June 12, 2003
Digest: A judge may participate as a panelist and lecturer on the law of evidence at the annual meeting of the National Association of Criminal Defense Lawyers, provided that the judge does not comment on pending or impending cases, and does not indicate a pre-disposition to rule in a particular way concerning legal issues that may come before the judge.
Rule: 22 NYCRR 100.3(B)(8); 100.4(A)(1); 100.4(B); 100.4(C)(3); 100.4(H)(1)(b). Opinions 98-50 (Vol. XVI); 98-149 (Vol. XVII).
A judge has been invited to participate as panelist and lecturer on the law of evidence at the annual meeting of the National Association of Criminal Defense Lawyers (“NACDL”). There is no compensation being received, but the judge will be reimbursed for the cost of a round-trip airplane ticket and one night’s lodging. The judge asks whether participation in the meeting and acceptance of reimbursement for expenses are permissible.
A judge may, of course, write, lecture and teach, and participate in the activities of organizations devoted to the improvement of the law, the legal system and the administration of justice. 22 NYCRR 100.4(B)(C)(3). Here, the NACDL describes itself as a professional bar association whose membership consists primarily of criminal defense lawyers, but also includes law professors and judges “committed to preserving fairness within America’s criminal justice system.”
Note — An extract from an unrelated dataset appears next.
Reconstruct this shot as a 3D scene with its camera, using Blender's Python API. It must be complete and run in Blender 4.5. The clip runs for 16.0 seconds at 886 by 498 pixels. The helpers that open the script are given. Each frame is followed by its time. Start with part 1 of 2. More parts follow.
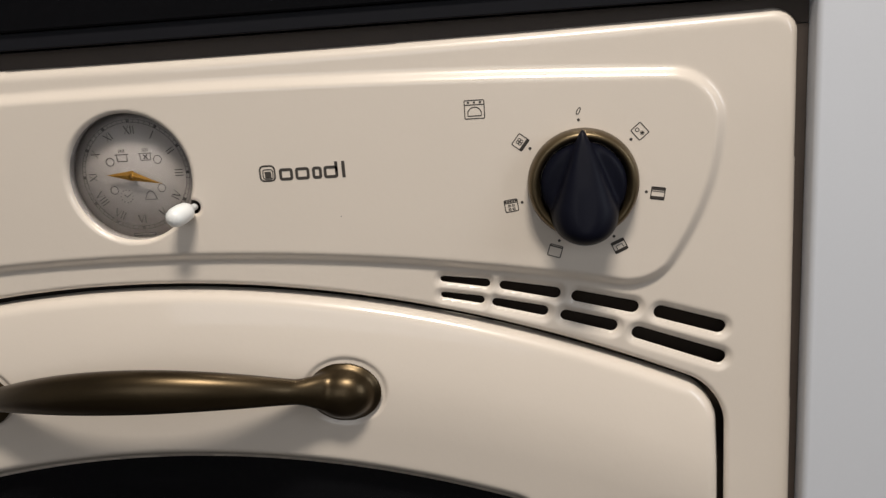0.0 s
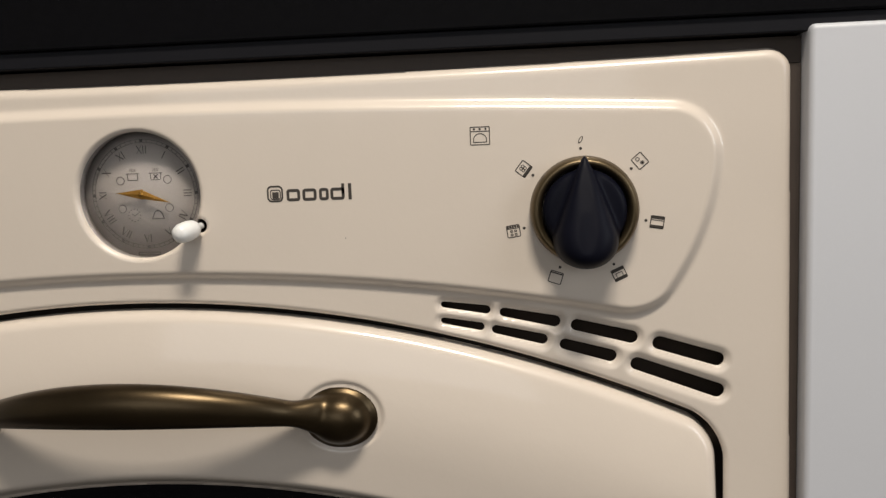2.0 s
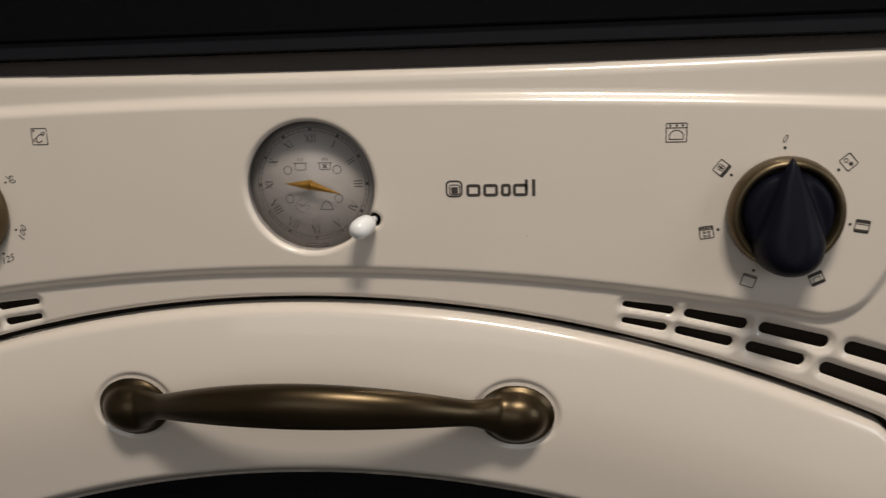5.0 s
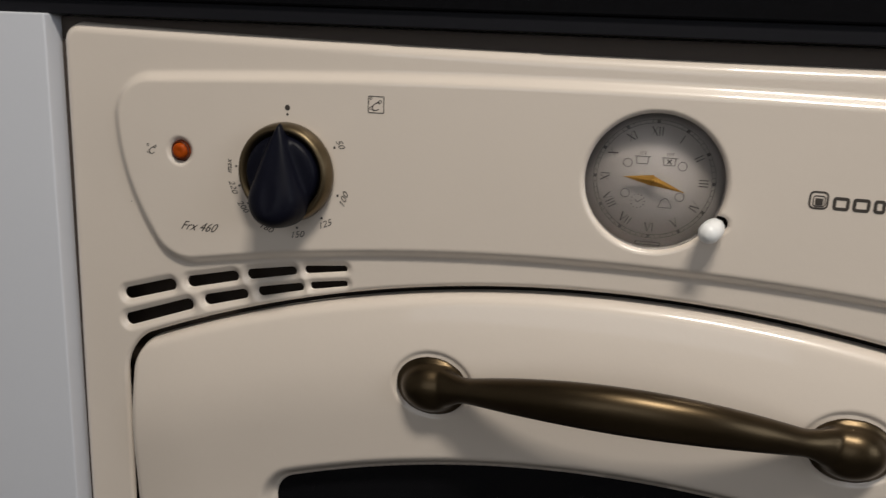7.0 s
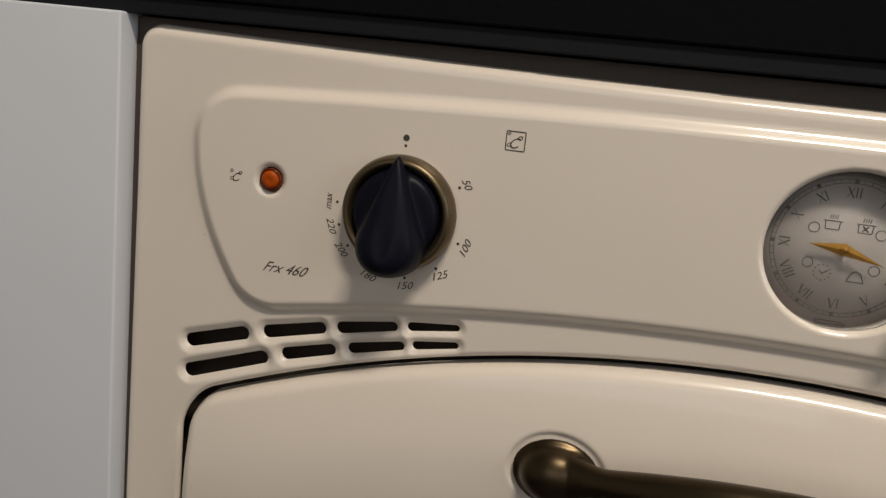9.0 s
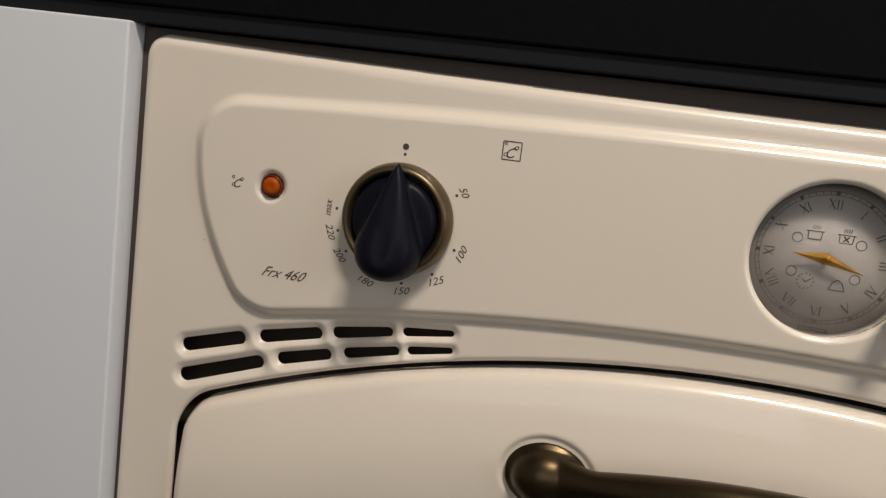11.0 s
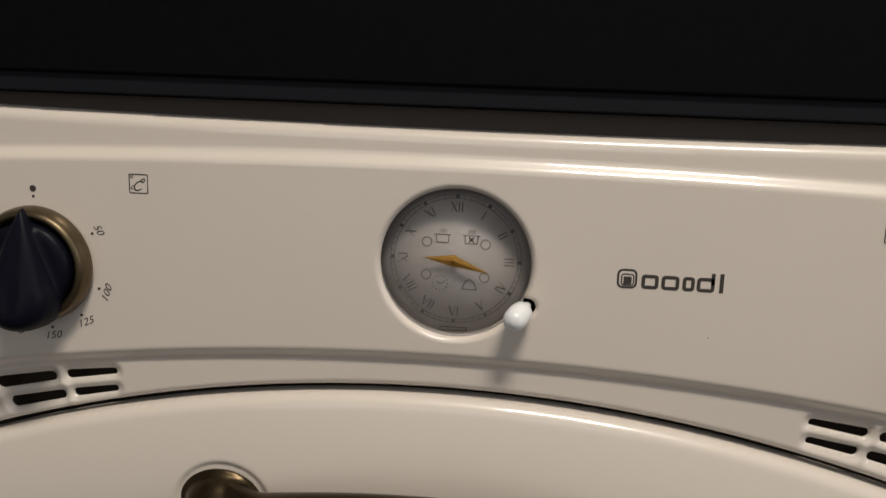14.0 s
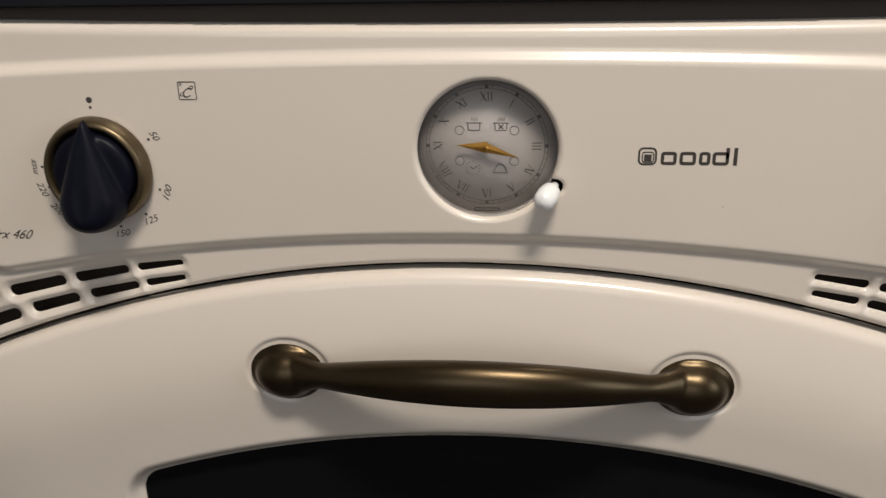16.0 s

The status of NACDL as a bar association clearly qualifies the organization as one before which the judge could appear as a lecturer. The fact that the organization has a particular professional focus does not at all diminish its status as an organization devoted to the improvement of the law, the legal system or the administration of justice. Thus, in Opinion 98-149 (Vol. XVII), the Committee concluded that a judge could accept a free judicial membership in the American Trial Lawyers Association, an organization whose membership is composed overwhelmingly of lawyers representing plaintiffs in tort actions. Quoting from Opinion 98-50 (Vol. XVI), the Committee stated that a designation as a bar association “is acceptable without regard to the breadth of membership or the particular legal focus of the group,” provided that its fundamental purpose is as stated in section 100.4(C)(3). And it follows, in our view, that if the stated purpose of the organization allows for judicial membership, then it also allows for participation as a lecturer.
NACDL meets those criteria expressed in the Rules and thus the judge may attend and participate in its annual meeting as contemplated. But, as also stated in Opinion 98-149 (Vol. XVII), the nature and extent of such participation may well be subject to ethical limitations. In this particular instance that would mean that the judge, in the course of the lecture or panel discussion, may not publicly comment on any pending or impending proceedings. 22 NYCRR 100.3(B)(8). Nor may the judge express views that indicate a predisposition to rule in a certain way concerning legal issues that may come before the judge. 22 NYCRR 100.4(A)(1).
Subject to such limitations, the judge may attend and participate as a lecturer and panelist. It likewise follows that the judge may accept reimbursement for “the actual cost of travel, food and lodging reasonably incurred by the judge. . . “ 22 NYCRR 100.4(H)(1)(b).